Classic trifle with berries or citrus
Serves: 6 to 8
Total time: 1 hour, plus chilling
For the custard:
65g granulated sugar
2 tbsp/20g cornstarch
Pinch of fine sea salt
4 egg yolks
240ml heavy cream
180ml whole milk
Optional flavorings: 1 tsp orange or lemon zest, 1 cinnamon stick or 6 cardamom pods
2 tsp vanilla extract
For the fruit:
200-300g berries or 3 oranges (a mix of blood oranges and navel is pretty)
1 to 2 tsp granulated sugar
About 6 to 8 ladyfingers (also called Savoiardi or boudoir biscuits, or use sponge cake or poundcake), plus more if desired
Berry jam or orange marmalade
60ml sherry, Madeira, dessert wine, brandy or orange juice, plus more as needed
240ml heavy cream
1 tbsp powdered sugar
Sliced almonds, candied citrus peel, crumbled amaretti or berries, for garnish (optional)
1. Make the custard: in a large bowl, combine sugar, cornstarch and salt. Add egg yolks and whisk until smooth.
2. In a medium saucepan, heat cream, milk and any of the optional flavourings over medium heat until simmering.
3. Slowly whisk 120ml of the hot cream mixture into yolk mixture until well mixed. Whisking egg mixture constantly, slowly pour in remaining cream. Pour the egg mixture back into the saucepan and place it over medium-low heat.
4. Cook custard, stirring continuously especially around the bottom and edges of the pot, until the custard has thickened enough to mound on the spoon, 5 to 10 minutes. Don’t let it come to a boil, but a few simmering bubbles is fine. If it starts to curdle at any point, remove pot from the heat and whisk it intensely. It should smooth out.
5. Once the custard is thick, scrape it into bowl, whisk in vanilla and press a piece of plastic wrap directly onto its surface. Let the custard cool for at least 30 minutes. At this point, custard can be chilled for up to 3 days or used to assemble the trifle. Pluck out cinnamon stick or cardamom pods, if using, just before assembling trifle.
6. Prepare the fruit: if using berries, put them in a bowl, sprinkle with sugar to taste, and use a fork to mash them. If using oranges, supreme them: cut the tops and bottoms off each one, squeezing the juice from the severed pieces into a bowl. Using a paring knife, cut the peel and all the white pith off the fruit. Working over the bowl to catch the juices, slice the segments away from the membrane, letting fruit fall into the bowl. It’s OK if the segments fall apart; you’re going to break them up anyway. When all the segments are cut out of the membranes, squeeze the membranes over the bowl to release as much of the juice as possible. Sprinkle oranges with sugar, to taste, and, using your hands, break the segments up into pieces. You want a pulpy, juicy mix in the bowl. There should be a lot of liquid. Let oranges or the berries macerate for 20 minutes.

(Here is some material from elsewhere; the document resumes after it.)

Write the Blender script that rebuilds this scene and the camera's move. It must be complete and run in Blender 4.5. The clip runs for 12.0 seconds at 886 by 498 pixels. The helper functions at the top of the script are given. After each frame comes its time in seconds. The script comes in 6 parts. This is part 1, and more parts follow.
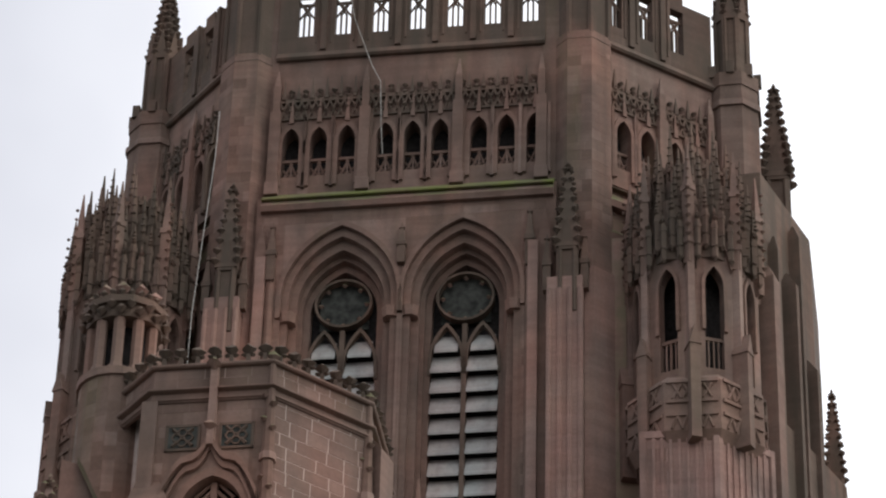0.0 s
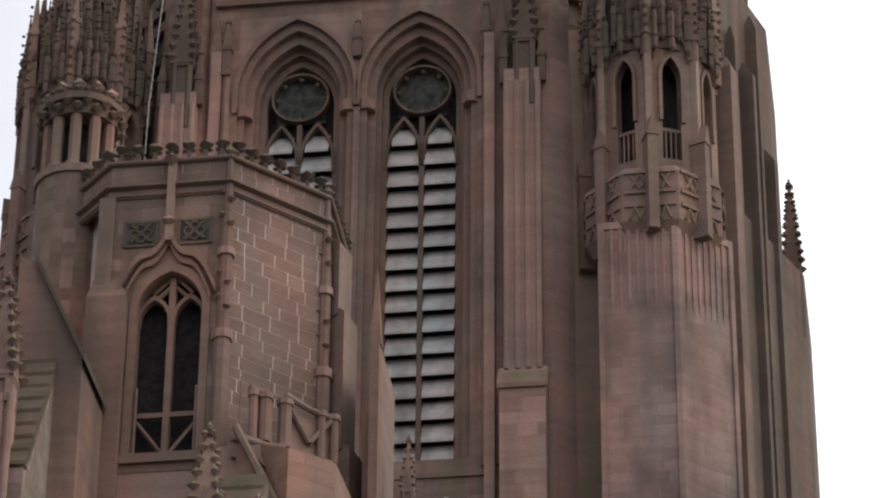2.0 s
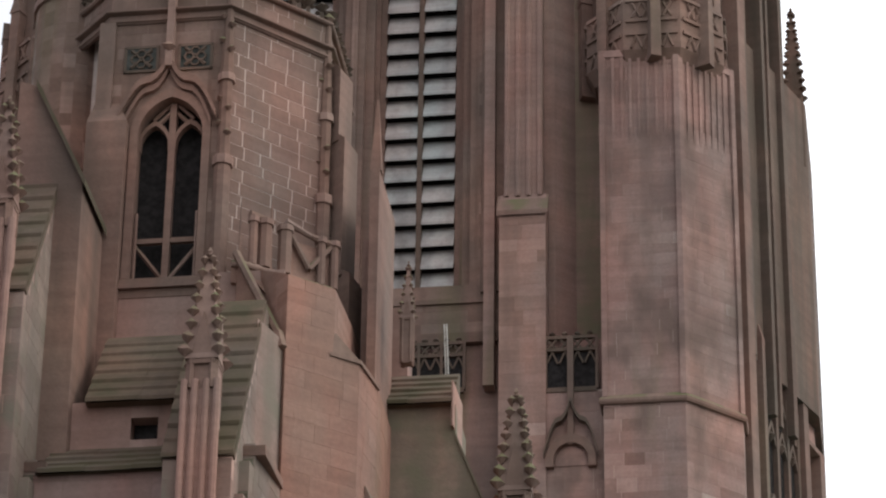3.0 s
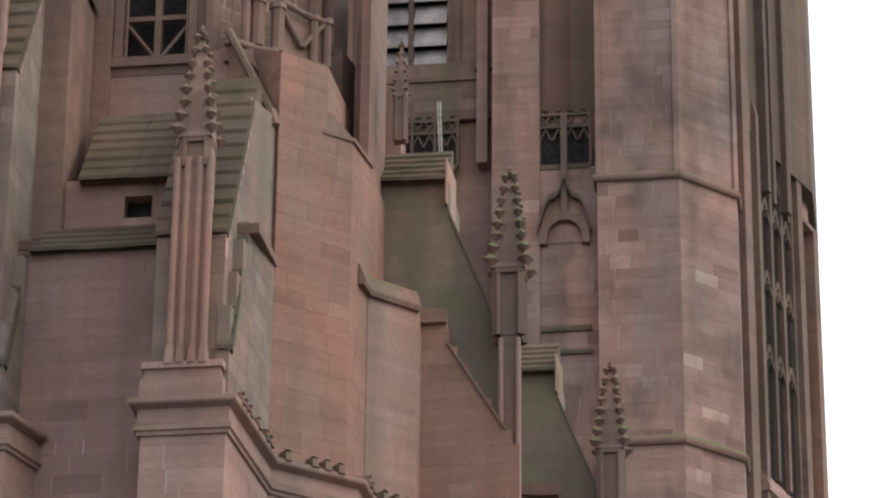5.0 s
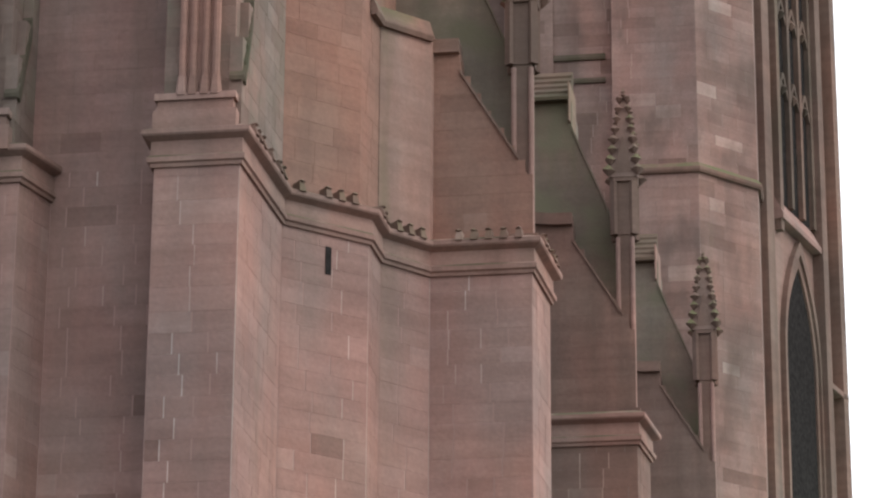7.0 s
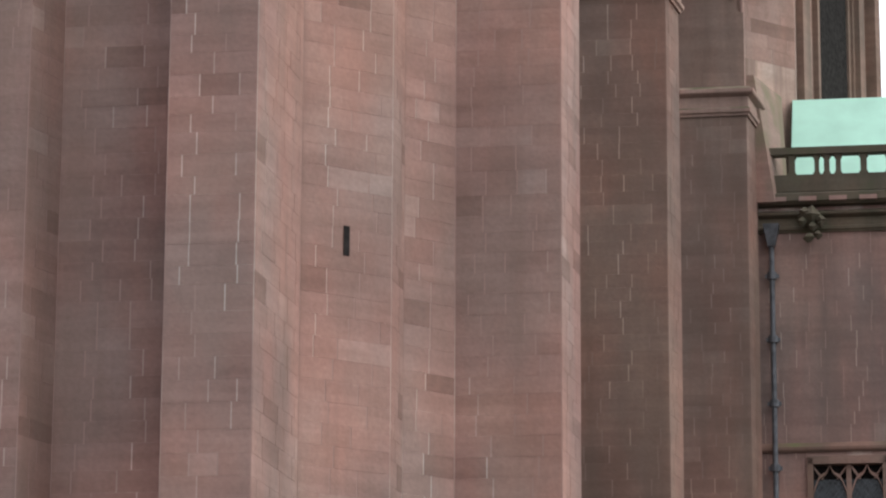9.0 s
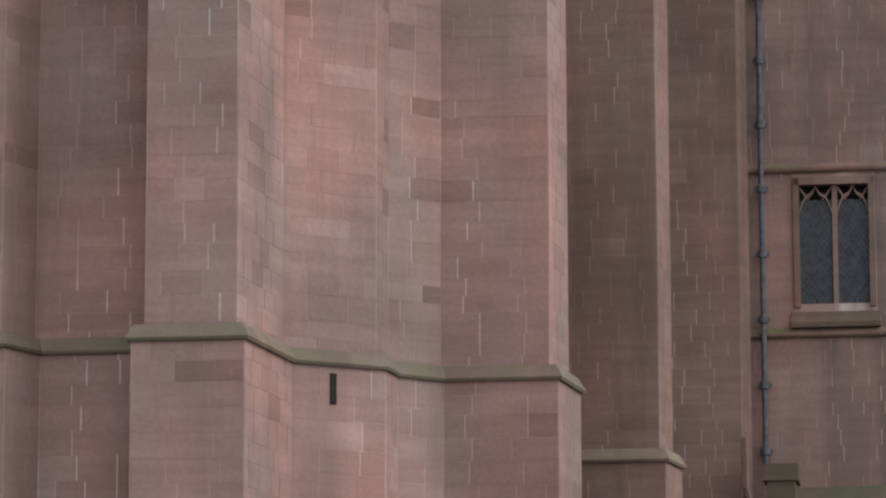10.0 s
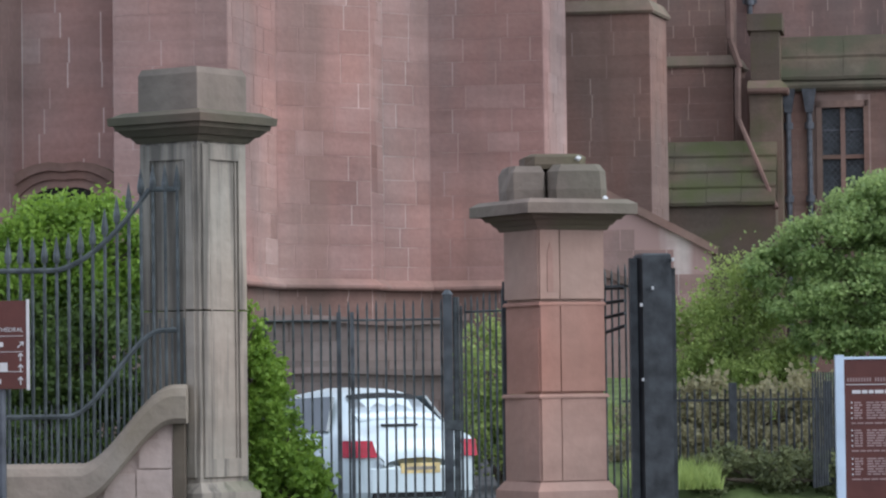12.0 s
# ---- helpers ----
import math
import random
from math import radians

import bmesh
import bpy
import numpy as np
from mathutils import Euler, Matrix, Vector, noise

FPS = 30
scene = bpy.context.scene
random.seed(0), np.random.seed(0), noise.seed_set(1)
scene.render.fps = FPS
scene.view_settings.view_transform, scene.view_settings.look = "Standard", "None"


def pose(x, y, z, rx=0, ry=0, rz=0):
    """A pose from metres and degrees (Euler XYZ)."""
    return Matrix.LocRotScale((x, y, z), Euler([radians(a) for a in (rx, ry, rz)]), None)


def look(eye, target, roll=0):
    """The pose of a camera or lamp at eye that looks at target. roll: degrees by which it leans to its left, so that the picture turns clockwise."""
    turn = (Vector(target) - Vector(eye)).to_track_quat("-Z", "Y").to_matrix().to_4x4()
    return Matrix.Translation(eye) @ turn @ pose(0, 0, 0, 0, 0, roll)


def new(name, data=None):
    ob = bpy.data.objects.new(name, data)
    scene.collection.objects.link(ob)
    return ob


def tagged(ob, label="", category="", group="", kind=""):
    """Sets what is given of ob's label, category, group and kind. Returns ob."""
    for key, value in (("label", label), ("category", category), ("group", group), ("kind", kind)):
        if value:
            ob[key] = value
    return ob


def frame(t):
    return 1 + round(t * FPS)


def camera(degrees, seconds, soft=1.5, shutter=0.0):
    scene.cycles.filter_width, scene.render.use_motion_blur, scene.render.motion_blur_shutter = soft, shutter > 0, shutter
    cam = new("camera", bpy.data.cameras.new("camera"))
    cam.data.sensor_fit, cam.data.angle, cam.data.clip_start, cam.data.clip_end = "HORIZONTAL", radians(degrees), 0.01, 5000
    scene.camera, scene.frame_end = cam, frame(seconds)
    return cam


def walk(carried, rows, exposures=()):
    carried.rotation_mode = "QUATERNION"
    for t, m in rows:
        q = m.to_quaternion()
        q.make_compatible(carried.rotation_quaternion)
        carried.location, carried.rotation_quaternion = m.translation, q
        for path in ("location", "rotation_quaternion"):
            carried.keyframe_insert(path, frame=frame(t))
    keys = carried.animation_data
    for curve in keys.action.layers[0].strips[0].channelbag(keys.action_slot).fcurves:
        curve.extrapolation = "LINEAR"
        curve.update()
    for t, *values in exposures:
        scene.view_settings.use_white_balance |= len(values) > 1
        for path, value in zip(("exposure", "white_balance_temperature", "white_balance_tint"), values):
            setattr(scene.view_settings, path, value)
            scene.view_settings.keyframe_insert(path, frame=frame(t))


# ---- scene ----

7. To assemble the trifle, spread the ladyfingers on one side with a thick layer of jam or marmalade. Put the ladyfingers, jam-side down, in the bottom of a medium trifle dish or any other serving bowl or dish (or use individual dishes, cups or glasses). You want to cover the bottom completely and, if you are using a bowl, go a little bit up the sides; break up the ladyfingers if needed to make them fit.
8. Sprinkle sherry (or whatever liquid you are using) over the ladyfingers, making sure they are well-moistened. Be generous: you don’t want any dry bits.
9. Spoon fruit and all their juices over ladyfingers. Top with custard. If you like a higher cake-to-custard ratio, you can break up a few more ladyfingers and scatter them on top of the custard, then drizzle with more sherry. Press a piece of plastic wrap directly onto the surface and refrigerate for at least 3 hours or up to 24 hours.
10. When ready to serve, using an electric mixer or a whisk, beat the cream and powdered sugar until fluffy; it should hold a light peak. Spoon whipped cream on top of trifle and garnish as you like. Serve immediately (leftovers will keep covered in the refrigerator for 2 or 3 days).